[Collection entries]
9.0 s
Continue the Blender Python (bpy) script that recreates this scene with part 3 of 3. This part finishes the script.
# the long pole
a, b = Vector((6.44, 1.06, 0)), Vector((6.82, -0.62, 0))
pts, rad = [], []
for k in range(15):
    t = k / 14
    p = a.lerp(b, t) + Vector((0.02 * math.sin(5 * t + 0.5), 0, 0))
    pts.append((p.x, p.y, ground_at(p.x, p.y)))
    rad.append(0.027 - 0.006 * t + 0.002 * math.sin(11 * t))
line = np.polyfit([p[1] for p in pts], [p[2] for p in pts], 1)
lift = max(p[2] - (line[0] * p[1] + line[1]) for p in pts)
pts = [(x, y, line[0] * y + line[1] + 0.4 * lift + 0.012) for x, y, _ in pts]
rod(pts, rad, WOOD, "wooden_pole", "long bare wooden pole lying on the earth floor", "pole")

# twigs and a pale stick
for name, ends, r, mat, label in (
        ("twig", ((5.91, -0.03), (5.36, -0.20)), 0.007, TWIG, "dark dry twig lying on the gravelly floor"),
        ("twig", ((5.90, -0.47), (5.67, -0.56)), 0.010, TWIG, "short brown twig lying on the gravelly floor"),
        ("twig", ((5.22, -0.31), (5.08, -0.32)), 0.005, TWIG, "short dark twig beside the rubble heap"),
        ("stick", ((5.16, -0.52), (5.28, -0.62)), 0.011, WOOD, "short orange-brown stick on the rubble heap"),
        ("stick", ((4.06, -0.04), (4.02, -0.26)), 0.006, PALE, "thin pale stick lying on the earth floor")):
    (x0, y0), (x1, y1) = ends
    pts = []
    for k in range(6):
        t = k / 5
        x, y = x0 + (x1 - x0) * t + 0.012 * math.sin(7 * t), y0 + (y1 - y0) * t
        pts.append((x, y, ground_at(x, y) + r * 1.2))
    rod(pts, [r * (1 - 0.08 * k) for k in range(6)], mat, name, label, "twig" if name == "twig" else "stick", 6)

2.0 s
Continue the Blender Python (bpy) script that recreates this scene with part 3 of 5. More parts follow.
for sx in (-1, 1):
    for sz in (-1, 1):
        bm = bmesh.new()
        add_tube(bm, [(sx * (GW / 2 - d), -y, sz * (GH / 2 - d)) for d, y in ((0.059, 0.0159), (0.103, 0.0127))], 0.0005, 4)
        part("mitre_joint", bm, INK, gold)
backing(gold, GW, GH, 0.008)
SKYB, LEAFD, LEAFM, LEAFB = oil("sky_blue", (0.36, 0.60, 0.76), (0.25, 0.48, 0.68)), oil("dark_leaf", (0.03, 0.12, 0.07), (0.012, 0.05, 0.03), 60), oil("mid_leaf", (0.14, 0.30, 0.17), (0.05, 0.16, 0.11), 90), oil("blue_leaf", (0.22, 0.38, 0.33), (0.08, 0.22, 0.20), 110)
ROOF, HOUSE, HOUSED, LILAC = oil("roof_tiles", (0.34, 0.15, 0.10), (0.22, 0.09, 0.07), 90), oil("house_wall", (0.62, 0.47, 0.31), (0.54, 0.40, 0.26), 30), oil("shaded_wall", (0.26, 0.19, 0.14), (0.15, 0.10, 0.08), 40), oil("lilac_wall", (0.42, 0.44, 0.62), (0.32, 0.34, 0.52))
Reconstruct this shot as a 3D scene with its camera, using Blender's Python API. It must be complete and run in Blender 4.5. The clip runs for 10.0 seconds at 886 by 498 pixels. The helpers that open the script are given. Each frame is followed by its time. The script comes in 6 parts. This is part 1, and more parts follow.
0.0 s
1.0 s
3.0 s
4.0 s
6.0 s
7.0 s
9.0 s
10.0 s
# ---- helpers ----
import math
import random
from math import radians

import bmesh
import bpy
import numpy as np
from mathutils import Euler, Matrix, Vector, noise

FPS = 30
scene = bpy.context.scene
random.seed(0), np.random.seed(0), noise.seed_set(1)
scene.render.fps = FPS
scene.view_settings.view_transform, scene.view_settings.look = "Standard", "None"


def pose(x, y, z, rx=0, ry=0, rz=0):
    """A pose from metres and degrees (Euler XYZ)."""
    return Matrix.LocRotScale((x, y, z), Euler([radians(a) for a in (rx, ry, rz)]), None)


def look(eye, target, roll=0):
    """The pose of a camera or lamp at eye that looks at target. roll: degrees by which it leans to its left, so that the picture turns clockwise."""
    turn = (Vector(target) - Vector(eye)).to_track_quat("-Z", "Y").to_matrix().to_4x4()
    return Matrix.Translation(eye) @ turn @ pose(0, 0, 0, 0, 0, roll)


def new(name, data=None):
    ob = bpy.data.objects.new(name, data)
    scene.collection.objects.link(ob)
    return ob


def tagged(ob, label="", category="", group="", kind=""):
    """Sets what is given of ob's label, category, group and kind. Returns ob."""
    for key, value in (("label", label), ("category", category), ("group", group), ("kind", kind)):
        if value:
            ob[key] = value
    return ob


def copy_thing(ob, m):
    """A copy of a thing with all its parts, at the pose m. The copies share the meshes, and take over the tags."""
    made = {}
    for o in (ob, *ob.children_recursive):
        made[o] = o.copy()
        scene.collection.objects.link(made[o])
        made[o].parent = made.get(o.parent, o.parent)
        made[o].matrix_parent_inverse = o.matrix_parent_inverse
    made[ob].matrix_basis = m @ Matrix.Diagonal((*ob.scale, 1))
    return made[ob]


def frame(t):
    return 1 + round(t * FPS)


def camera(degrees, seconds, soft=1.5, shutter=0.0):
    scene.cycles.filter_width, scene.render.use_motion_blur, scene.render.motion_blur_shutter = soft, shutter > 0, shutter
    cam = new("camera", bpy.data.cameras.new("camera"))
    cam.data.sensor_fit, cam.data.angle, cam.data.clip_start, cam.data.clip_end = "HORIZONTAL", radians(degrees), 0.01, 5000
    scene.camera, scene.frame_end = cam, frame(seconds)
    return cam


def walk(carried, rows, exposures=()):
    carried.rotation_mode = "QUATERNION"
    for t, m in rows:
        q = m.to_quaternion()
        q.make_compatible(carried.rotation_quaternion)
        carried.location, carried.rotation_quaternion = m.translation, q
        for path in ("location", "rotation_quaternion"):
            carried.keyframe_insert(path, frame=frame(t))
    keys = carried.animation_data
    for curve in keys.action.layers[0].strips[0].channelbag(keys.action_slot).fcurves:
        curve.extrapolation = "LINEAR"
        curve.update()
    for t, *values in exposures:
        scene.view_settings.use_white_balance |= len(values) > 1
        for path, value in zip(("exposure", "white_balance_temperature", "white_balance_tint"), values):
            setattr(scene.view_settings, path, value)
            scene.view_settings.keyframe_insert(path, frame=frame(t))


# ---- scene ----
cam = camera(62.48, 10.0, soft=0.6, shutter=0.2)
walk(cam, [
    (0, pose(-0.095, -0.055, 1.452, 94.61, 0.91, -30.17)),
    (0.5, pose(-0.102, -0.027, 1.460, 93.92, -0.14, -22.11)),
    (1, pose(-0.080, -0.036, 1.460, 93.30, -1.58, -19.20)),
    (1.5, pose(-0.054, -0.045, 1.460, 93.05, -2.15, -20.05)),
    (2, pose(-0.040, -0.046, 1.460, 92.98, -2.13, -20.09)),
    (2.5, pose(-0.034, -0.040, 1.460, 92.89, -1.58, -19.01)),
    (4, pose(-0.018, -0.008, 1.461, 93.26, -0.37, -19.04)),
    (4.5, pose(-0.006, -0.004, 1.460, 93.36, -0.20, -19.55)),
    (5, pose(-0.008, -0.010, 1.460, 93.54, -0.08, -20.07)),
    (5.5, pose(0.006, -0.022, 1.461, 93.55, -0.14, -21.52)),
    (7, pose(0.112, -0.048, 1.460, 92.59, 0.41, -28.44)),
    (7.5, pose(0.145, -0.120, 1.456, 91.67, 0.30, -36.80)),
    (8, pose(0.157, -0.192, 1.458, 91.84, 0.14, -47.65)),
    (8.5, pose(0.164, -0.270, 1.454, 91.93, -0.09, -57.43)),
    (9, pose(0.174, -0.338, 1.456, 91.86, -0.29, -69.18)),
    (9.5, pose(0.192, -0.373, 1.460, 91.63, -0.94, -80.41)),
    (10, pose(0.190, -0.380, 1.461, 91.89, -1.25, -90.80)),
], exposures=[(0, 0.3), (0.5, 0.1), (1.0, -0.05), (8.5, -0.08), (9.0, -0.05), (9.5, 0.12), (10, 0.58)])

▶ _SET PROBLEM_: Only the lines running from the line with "random.seed(0), np.random.seed(0), noise.seed_set(1)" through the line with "pose from metres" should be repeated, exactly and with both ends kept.

▶ _EXERCISE RESPONSE_:
random.seed(0), np.random.seed(0), noise.seed_set(1)
scene.render.fps = FPS
scene.view_settings.view_transform, scene.view_settings.look = "Standard", "None"


def pose(x, y, z, rx=0, ry=0, rz=0):
    """A pose from metres and degrees (Euler XYZ)."""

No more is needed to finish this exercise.